Panel Paper: Fracking Regulatory Stringency: The Role of Time and Overall Policy Goal

Friday, November 3, 2017
Soldier Field (Hyatt Regency Chicago)

*Names in bold indicate Presenter

Gwen Arnold, Le Anh Nguyen Long, Madeline Gottlieb, Michael Bybee and Nikita Sinha, University of California, Davis


What explains the vigor with which local governments tackle issues? While a substantial policy literature explores why some jurisdictions adopt policy innovations while others do not, less attention has been devoted to understanding variation in policy intensity subsequent to an affirmative adoption decision. Existing work quantifies stringency as (in various combinations) number of policies, topical coverage, penalty severity, complexity/difficulty of action, cost to regulated entities, and monitoring and implementation expenditures by government. While valuable, we argue that these approaches are missing two potentially important components: time and overall policy goal.

By “time,” we mean the permanence of the policy approach. Some policies have sunset provisions or expirations or are subject to contingent implementation, while others are permanent unless repealed. More permanent policy solutions are arguably more stringent because they exert government control over a longer period. Longer-lasting government action has a larger chance of becoming a taken-for-granted facet of the political landscape, making policy reversal more difficult. By “overall policy goal,” we mean a policy’s (non)restrictiveness toward a focal industry or practice relative to the spectrum of potentially legitimate policy measures proposed for the industry/practice. This is an outcome-focused measure of stringency rather than a procedural one; it recognizes that majorly restrictive outcomes may be achieved by few or simple policies (e.g., one wholesale ban on an undesirable land use), while minor changes to the policy status quo can be effectuated by complex or numerous measures (e.g., changes to building codes).

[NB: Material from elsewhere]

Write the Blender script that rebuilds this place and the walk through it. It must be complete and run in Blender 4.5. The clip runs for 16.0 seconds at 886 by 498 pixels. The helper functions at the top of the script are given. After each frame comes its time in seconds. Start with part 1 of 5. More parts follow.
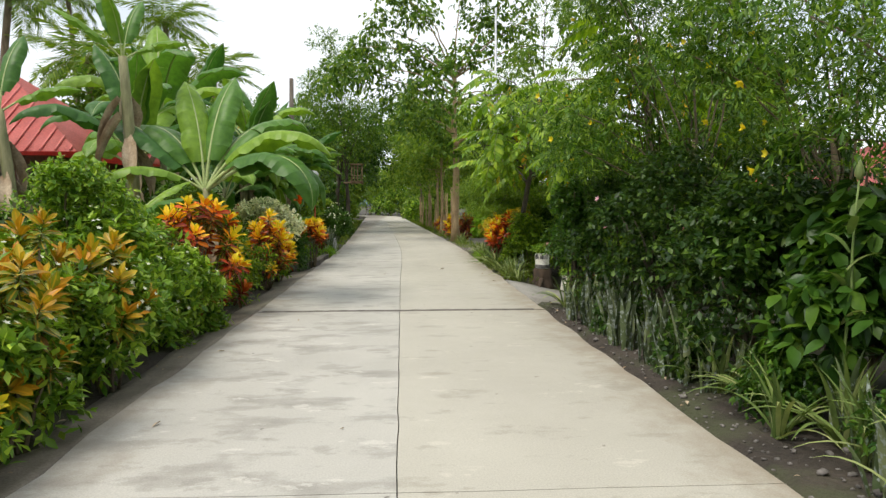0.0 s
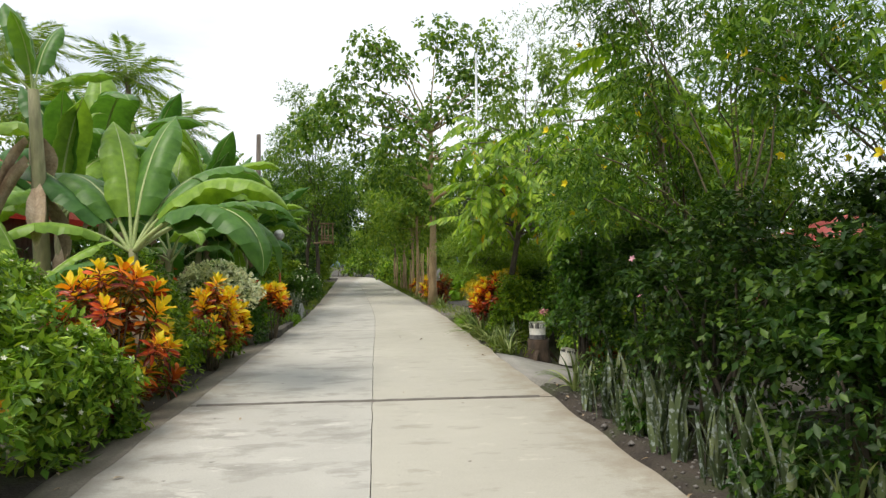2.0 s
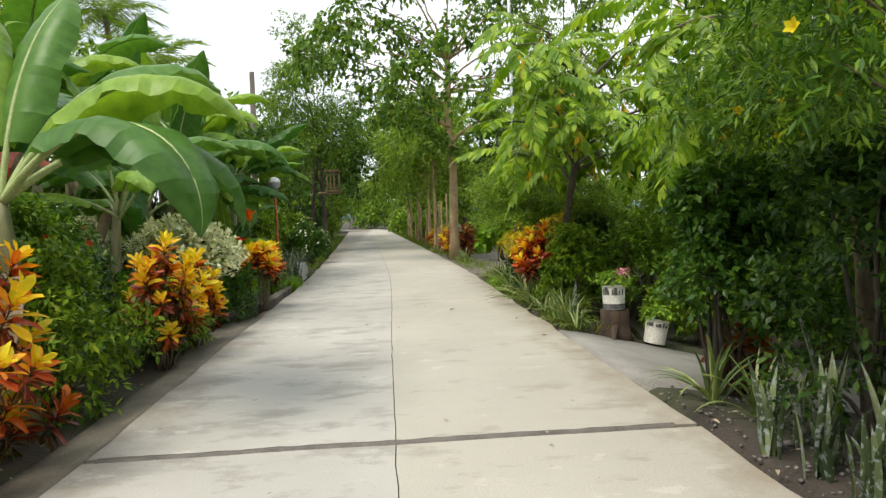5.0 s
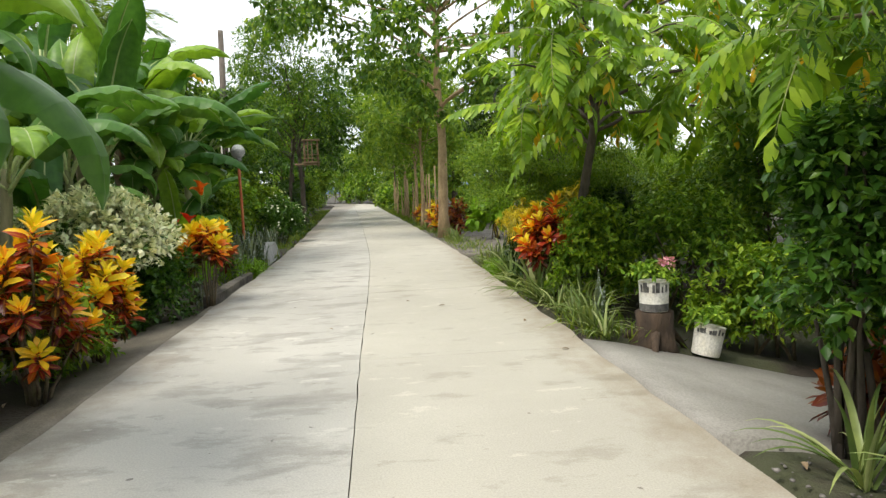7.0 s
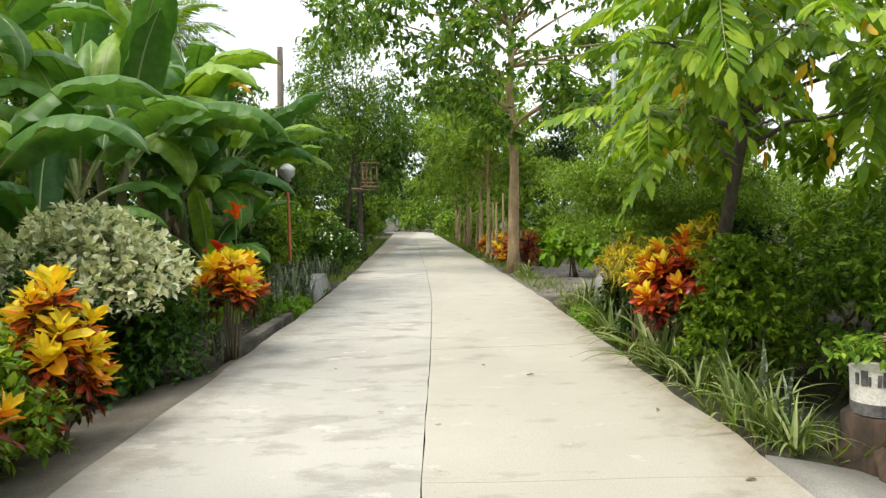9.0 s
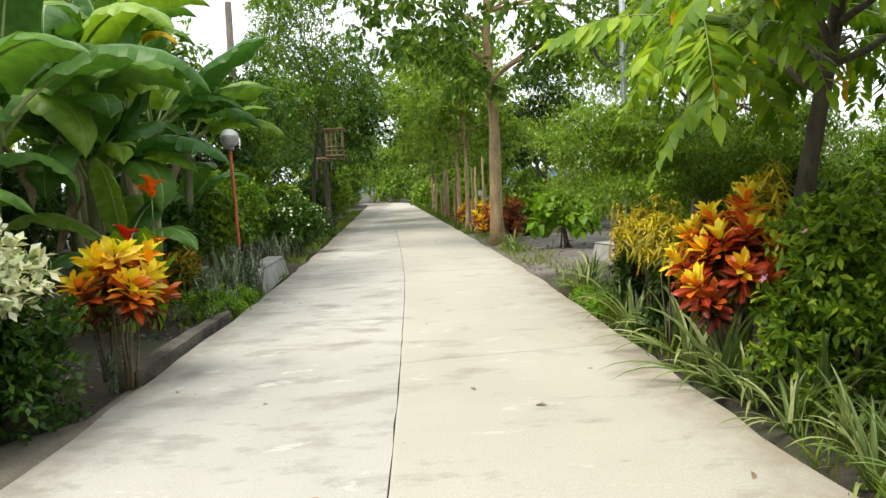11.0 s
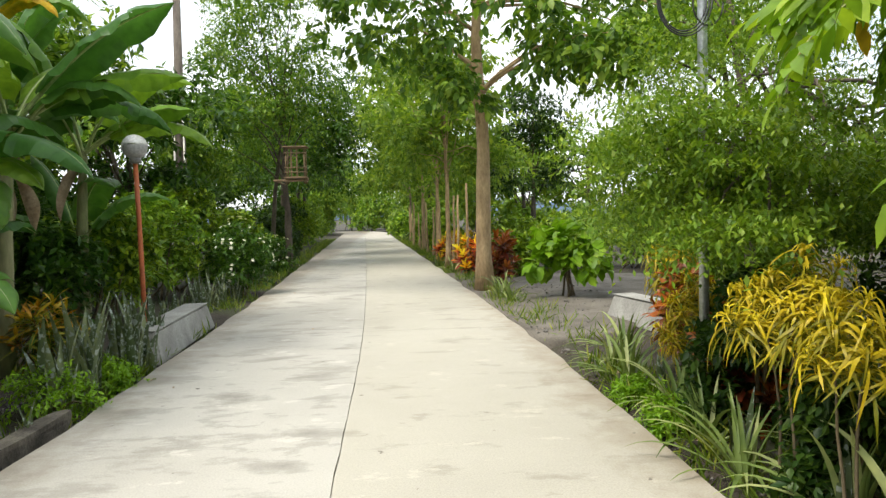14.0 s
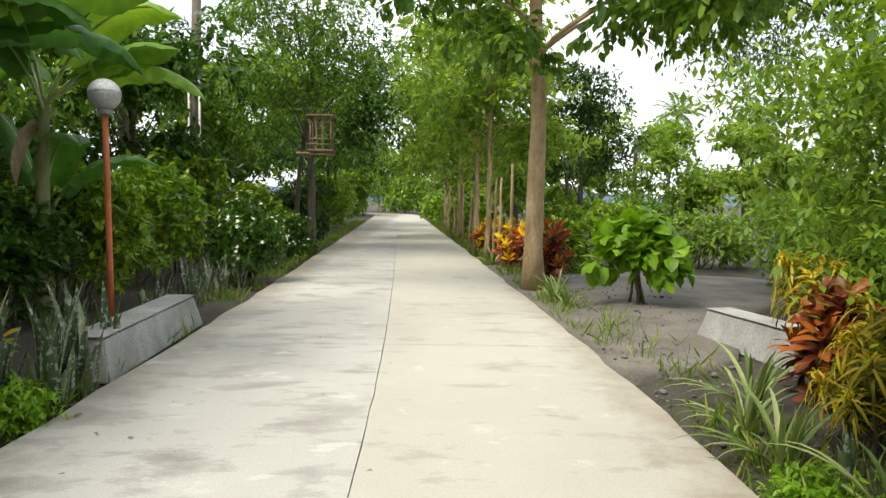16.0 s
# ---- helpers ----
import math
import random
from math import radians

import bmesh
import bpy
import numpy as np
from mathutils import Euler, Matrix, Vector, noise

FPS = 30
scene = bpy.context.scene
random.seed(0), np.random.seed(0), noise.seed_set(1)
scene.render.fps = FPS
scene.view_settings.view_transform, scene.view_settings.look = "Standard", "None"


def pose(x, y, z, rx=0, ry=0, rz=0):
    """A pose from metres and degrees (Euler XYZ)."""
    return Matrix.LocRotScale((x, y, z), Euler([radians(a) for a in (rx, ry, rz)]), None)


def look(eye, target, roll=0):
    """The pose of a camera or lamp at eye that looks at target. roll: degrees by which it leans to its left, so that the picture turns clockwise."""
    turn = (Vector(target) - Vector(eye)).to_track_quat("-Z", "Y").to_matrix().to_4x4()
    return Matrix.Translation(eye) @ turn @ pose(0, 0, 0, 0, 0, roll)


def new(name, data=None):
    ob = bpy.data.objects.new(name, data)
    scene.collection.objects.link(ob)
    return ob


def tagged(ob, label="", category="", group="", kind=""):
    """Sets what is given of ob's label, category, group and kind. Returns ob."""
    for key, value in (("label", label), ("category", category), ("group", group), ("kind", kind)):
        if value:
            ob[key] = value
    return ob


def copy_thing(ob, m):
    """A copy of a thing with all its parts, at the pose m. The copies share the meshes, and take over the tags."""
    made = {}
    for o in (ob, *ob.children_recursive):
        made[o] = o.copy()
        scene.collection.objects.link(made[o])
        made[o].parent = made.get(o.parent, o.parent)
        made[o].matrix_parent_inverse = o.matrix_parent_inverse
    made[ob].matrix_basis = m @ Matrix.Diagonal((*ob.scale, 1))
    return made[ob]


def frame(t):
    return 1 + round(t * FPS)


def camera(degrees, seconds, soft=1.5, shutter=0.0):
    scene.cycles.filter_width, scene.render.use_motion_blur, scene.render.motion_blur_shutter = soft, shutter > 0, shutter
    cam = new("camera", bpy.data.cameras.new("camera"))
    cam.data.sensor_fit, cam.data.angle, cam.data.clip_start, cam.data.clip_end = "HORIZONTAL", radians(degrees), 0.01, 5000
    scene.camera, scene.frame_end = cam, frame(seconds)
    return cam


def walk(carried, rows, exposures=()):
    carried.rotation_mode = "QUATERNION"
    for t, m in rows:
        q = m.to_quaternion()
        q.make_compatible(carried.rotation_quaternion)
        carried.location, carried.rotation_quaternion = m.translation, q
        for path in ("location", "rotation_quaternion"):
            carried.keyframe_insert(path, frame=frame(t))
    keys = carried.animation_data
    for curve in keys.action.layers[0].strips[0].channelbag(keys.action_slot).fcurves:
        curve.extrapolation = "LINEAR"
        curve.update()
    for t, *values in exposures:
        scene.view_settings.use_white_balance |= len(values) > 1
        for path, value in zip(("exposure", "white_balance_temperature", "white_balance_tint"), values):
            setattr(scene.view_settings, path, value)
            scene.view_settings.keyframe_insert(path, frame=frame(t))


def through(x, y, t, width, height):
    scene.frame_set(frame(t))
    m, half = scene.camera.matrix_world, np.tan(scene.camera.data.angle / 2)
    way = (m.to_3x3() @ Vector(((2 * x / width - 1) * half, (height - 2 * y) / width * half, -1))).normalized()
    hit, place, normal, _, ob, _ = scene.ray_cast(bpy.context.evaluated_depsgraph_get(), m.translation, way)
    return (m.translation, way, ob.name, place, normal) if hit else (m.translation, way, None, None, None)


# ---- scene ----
cam = camera(64.9, 16.0, soft=1.4)
METRES, EYE, TILT, LEAN, TURN = 16.8, 1.5, -3.7, 0.0, -3.4
ROWS = [
    (0.0, 0.0, 0.0, 0.0, 0.0, 0.0, -0.0),
    (0.5, -0.0008, 0.0252, 0.0013, -0.39, -0.42, 0.98),
    (1.0, -0.0038, 0.0511, 0.0025, -3.1, -2.32, 1.98),
    (1.5, -0.0038, 0.0805, 0.0059, 0.21, 0.93, -1.51),
    (2.0, -0.0062, 0.1115, 0.0086, -2.14, 4.94, 0.58),
    (2.5, -0.0083, 0.1407, 0.0077, 1.28, 2.26, 0.64),
    (3.0, -0.0091, 0.1758, 0.0108, 0.2, 1.47, 0.83),
    (3.5, -0.0118, 0.209, 0.0132, -4.66, -0.02, 1.75),
    (4.0, -0.0156, 0.2414, 0.0162, 0.04, 1.18, 0.32),
    (4.5, -0.0192, 0.2749, 0.018, -0.58, 1.13, 1.66),
    (7.0, -0.0166, 0.4384, 0.0263, -2.03, -1.29, 2.1),
    (7.5, -0.0173, 0.4701, 0.0283, 0.49, -1.34, 0.38),
    (8.0, -0.0221, 0.5024, 0.0306, -2.33, -2.32, 1.1),
    (8.5, -0.0253, 0.5367, 0.0334, -0.64, 1.2, -1.2),
    (9.0, -0.0305, 0.5689, 0.0345, 2.71, 1.21, 0.5),
    (11.5, -0.0309, 0.7155, 0.043, 0.48, -1.7, 3.41),
    (12.0, -0.0297, 0.7426, 0.045, 0.52, 3.04, 4.01),
    (12.5, -0.0271, 0.7753, 0.0467, 0.17, 0.78, 1.23),
    (13.0, -0.0297, 0.8059, 0.0499, -1.78, 0.46, 3.51),
    (13.5, -0.0294, 0.8352, 0.0522, 1.87, 0.11, 0.35),
    (14.0, -0.0301, 0.8676, 0.0545, -0.81, 0.95, 1.49),
    (14.5, -0.0305, 0.8963, 0.0566, 0.68, 5.37, 0.31),
    (15.0, -0.0338, 0.9302, 0.0569, -0.54, -1.12, 0.9),
    (15.5, -0.0368, 0.9613, 0.0596, -0.07, 0.93, 2.34),
    (16.0, -0.0383, 0.9935, 0.0608, 1.8, -0.3, -1.05),
]
walk(cam, [(t, pose(0, 0, EYE, TILT, LEAN, TURN) @ pose(METRES * x, METRES * y, METRES * z, 90 + pitch, roll, yaw)) for t, x, y, z, yaw, pitch, roll in ROWS],
     exposures=[(0.0, 0.24), (4.5, 0.36), (8.0, 0.63), (12.5, 0.75), (16.0, 0.74)])

# ---- world, sun, exposure ----
world = bpy.data.worlds.new("sky")
scene.world = world
world.use_nodes = True
wn, wl = world.node_tree.nodes, world.node_tree.links
SUN_EL, SUN_AZ = 60.0, -125.0
sky = wn.new("ShaderNodeTexSky")
sky.sky_type = "NISHITA"
sky.sun_disc = False
sky.sun_elevation, sky.sun_rotation = radians(SUN_EL), radians(SUN_AZ)
wc = wn.new("ShaderNodeTexCoord")
wmap = wn.new("ShaderNodeMapping")
wmap.inputs["Scale"].default_value = (1.0, 1.0, 3.2)
wnoise = wn.new("ShaderNodeTexNoise")
wnoise.inputs["Scale"].default_value, wnoise.inputs["Detail"].default_value = 2.2, 6.0
wramp = wn.new("ShaderNodeValToRGB")
wramp.color_ramp.elements[0].position, wramp.color_ramp.elements[0].color = 0.30, (0.45, 0.45, 0.45, 1)
wramp.color_ramp.elements[1].position, wramp.color_ramp.elements[1].color = 0.55, (1, 1, 1, 1)
wmix = wn.new("ShaderNodeMix")
wmix.data_type = "RGBA"
wl.new(wc.outputs["Generated"], wmap.inputs["Vector"])
wl.new(wmap.outputs["Vector"], wnoise.inputs["Vector"])
wl.new(wnoise.outputs["Fac"], wramp.inputs["Fac"])
wl.new(wramp.outputs["Color"], wmix.inputs["Factor"])
wl.new(sky.outputs["Color"], wmix.inputs["A"])
wmix.inputs["B"].default_value = (8.4, 8.7, 9.1, 1)   # bright cloud
wl.new(wmix.outputs["Result"], wn["Background"].inputs["Color"])
wn["Background"].inputs["Strength"].default_value = 0.12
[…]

The paper will theorize why time and overall policy goal may be important but overlooked dimensions of stringency, then use these measures in analysis of the factors driving policy vigor in local regulation of high-volume hydraulic fracturing (fracking) in the State of New York, 2008-2012. This investigation draws an original, full-text database of 426 policies passed by 264 New York municipalities during this period. We will analyze time and overall policy goal separately and in combination with conventional stringency variables such as number of policies passed by a jurisdiction, sectoral coverage, complexity, and penalty severity. The paper will test the hypotheses that government and citizens’ material resources (government revenue, citizen income and education) and resources for anti-fracking advocacy (extent of the citizenry’s Democratic partisanship and presence/activity of anti-fracking advocates, penalized by the extent to which pro-fracking advocates were present/active in the jurisdiction) are positively related to greater local government policy vigor.